One of the major justifications used for stealing books is that individuals have limited access to them. I have already addressed why e-book piracy can never be justified and reminded readers that access to the latest YA release is a luxury and not a right. Still, it seems one of the best ways to prevent readers from stealing books is to find alternate ways books can be read legally.
The most obvious means of obtaining free and legal materials is, of course, through the library. Sometimes, it’s true, you might have to wait for the show to be released on DVD or you might find that your library doesn’t carry every item you’d life. Or you may simply not have access to the library. It might be miles away and you lack a car. Or you might not be able to leave your home. There are solutions, however, to many of these problems, meaning that, once again, you have no excuse to steal books.
If your library does not own a copy of the material you desire, you can have them request a copy from another library. There may be a nominal fee, but something like fifty cents is a small price to pay for a new release. It’s a lot cheaper than actually buying the book yourself! And many libraries are now in systems together and have regular deliveries between them. So if you ask for an ILL on Monday you may receive your item by the end of the week!
If you can’t leave your home or make it to the library, you can access their online catalog and download an audiobook or an e-book to your e-reader or even your laptop.
Many libraries allow you to request the titles you want and have them delivered to your door if you are physically unable to leave your home.
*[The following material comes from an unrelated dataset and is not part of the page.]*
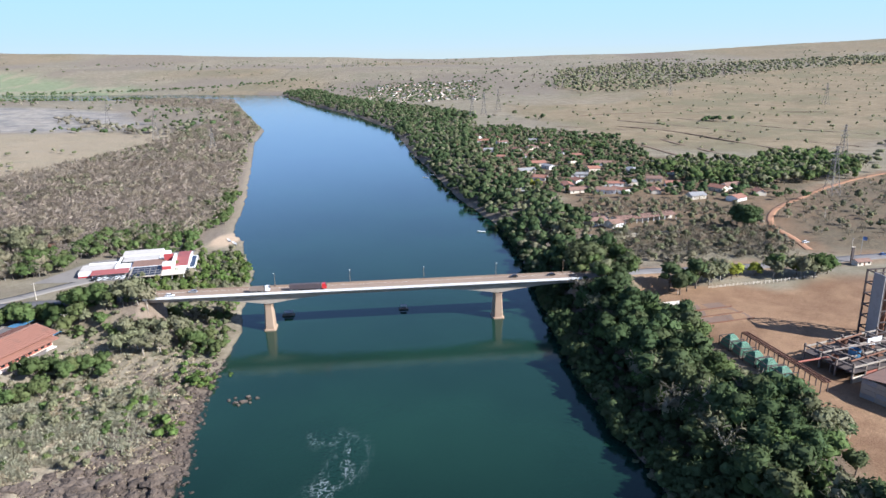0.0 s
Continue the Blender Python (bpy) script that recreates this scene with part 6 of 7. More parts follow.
car_kinds = {c: car(c, f"{'pale ' if c == 'silver' else ''}{c} small passenger car on the road") for c in ("white", "black", "silver", "red", "blue")}


def park(colour, x, y, turn, z=None):
    copy_thing(car_kinds[colour], pose(x, y, ground_at(x, y) + 0.05 if z is None else z, 0, 0, turn))


bridge_turn = math.degrees(math.atan2(BRIDGE_WAY.y, BRIDGE_WAY.x))


def on_bridge(u, lane):
    return bridge.matrix_basis @ Vector((u, lane, DECK + 0.05))


for colour, u, lane in (("black", 185, 2.0), ("black", 205, 2.0), ("white", 12, -2.2), ("silver", 22, 2.0)):
    p = on_bridge(u, lane)
    park(colour, p.x, p.y, bridge_turn + (180 if lane > 0 else 0), p.z)
lorry = truck("red", weathered("tarp", (0.07, 0.055, 0.06), (0.13, 0.1, 0.09), 0.8), "red lorry with a long dark tarpaulin trailer", long=16)
p = on_bridge(86, -2.0)
lorry.matrix_basis = pose(*p, 0, 0, bridge_turn)
dumper = truck("white", concrete_dark, "white lorry with a short dusty load bed", long=7.5, open_box=True)
p = on_bridge(58, -2.0)
dumper.matrix_basis = pose(*p, 0, 0, bridge_turn)
for k, (colour, u) in enumerate(zip(("black", "white", "white", "silver", "white", "white"), (-23.5, -20, -16.5, -13, -9.5, -6))):
    q = rest.matrix_basis @ Vector((u, 9.5, 0.08))
    park(colour, q.x, q.y, 14.9 + 80, q.z)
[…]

If the library is too far from your house, you can check to see if they have a bookmobile and if it makes any stops close to your home. If you use the bookmobile and it doesn’t have an item you want, you can place a request and have it available next time it stops by. Often you can even participate in the summer reading program through the bookmobile!
Other Library Services
Some libraries have machines that they put around town where you can check out books. It’s sort of like a vending machine for library materials! So if the actual library is too far away for you to reach, you may still be able to check out books (though your options will be limited to whatever is currently stocked in the machine).
Services for individuals Without a Permanent Address
Some libraries issue temporary cards so the homeless population can use their services. Others may not do this but will have other ways for individuals to obtain a card. For instance, residents of a single mothers’ home may be able to bring in a document or official stationery from that home to receive a card for themselves and their children. Sometimes libraries give out cards to children who attend local schools, so they will have access even if their parents do not.
Most libraries have some sort of agreement where if you have a card from your home library, you can bring it to another library in the surrounding area or even in the state and get a card for that library. If your library and another library are in the same system, you may be able to check out a book from a neighboring library but return it at your home library. Or you may choose to get a card from a neighboring library so you have access to their downloadable e-books and don’t have to go to that library at all.
You may find that you want a book from an academic rather than a public library. If you want the book free (or for a nominal cost), you should request an ILL from your hometown public library. However, if you anticipate using this academic library a lot (for instance because it’s closer) or want access to their online databases, you can pay for a card. Most seem to run around $40, which may be too much for some individuals. I have, however, seen one card cost as low as $10. It may be worth checking into.
Even More Libraries!
I don’t know how common this is, but a friend told me awhile back (with much excitement) that she was able to obtain a free card from the Free Library of Philadelphia simply by living in Pennsylvania. (Non-Pennsylvania residents can obtain a card for $40/yr.) This means that even though she doesn’t live in Philadelphia, she can access all their e-books online. They have a lot more e-books available than her local library does, so simply by applying for a card she expanded her options.
Books and e-books are often far more accessible than those who pirate them want to admit. The difficulty, of course, is that accessing the books legally may require more time and trouble than pirating them does. Many argue that they want access to the work immediately and that they should not be expected to wait for an ILL to come in or for a movie to come out on DVD. But, again, immediate access to the specific media you want is not a right. You can’t justify stealing books because you want them and not the free alternatives available to you, or because you want them now and prefer not to wait for the legal versions.
But what if you don’t have access to a library at all? Pirating books is still stealing from authors and publishers and it cannot be justified. You wouldn’t want someone to make you work for free. You wouldn’t want to create a product or a piece of art and have someone steal instead of paying you what it’s worth. And if you wouldn’t accept someone stealing from you, if you wouldn’t walk into your local bookstore and shoplift a novel because you feel you deserve it, you shouldn’t steal from others by illegally downloading books online.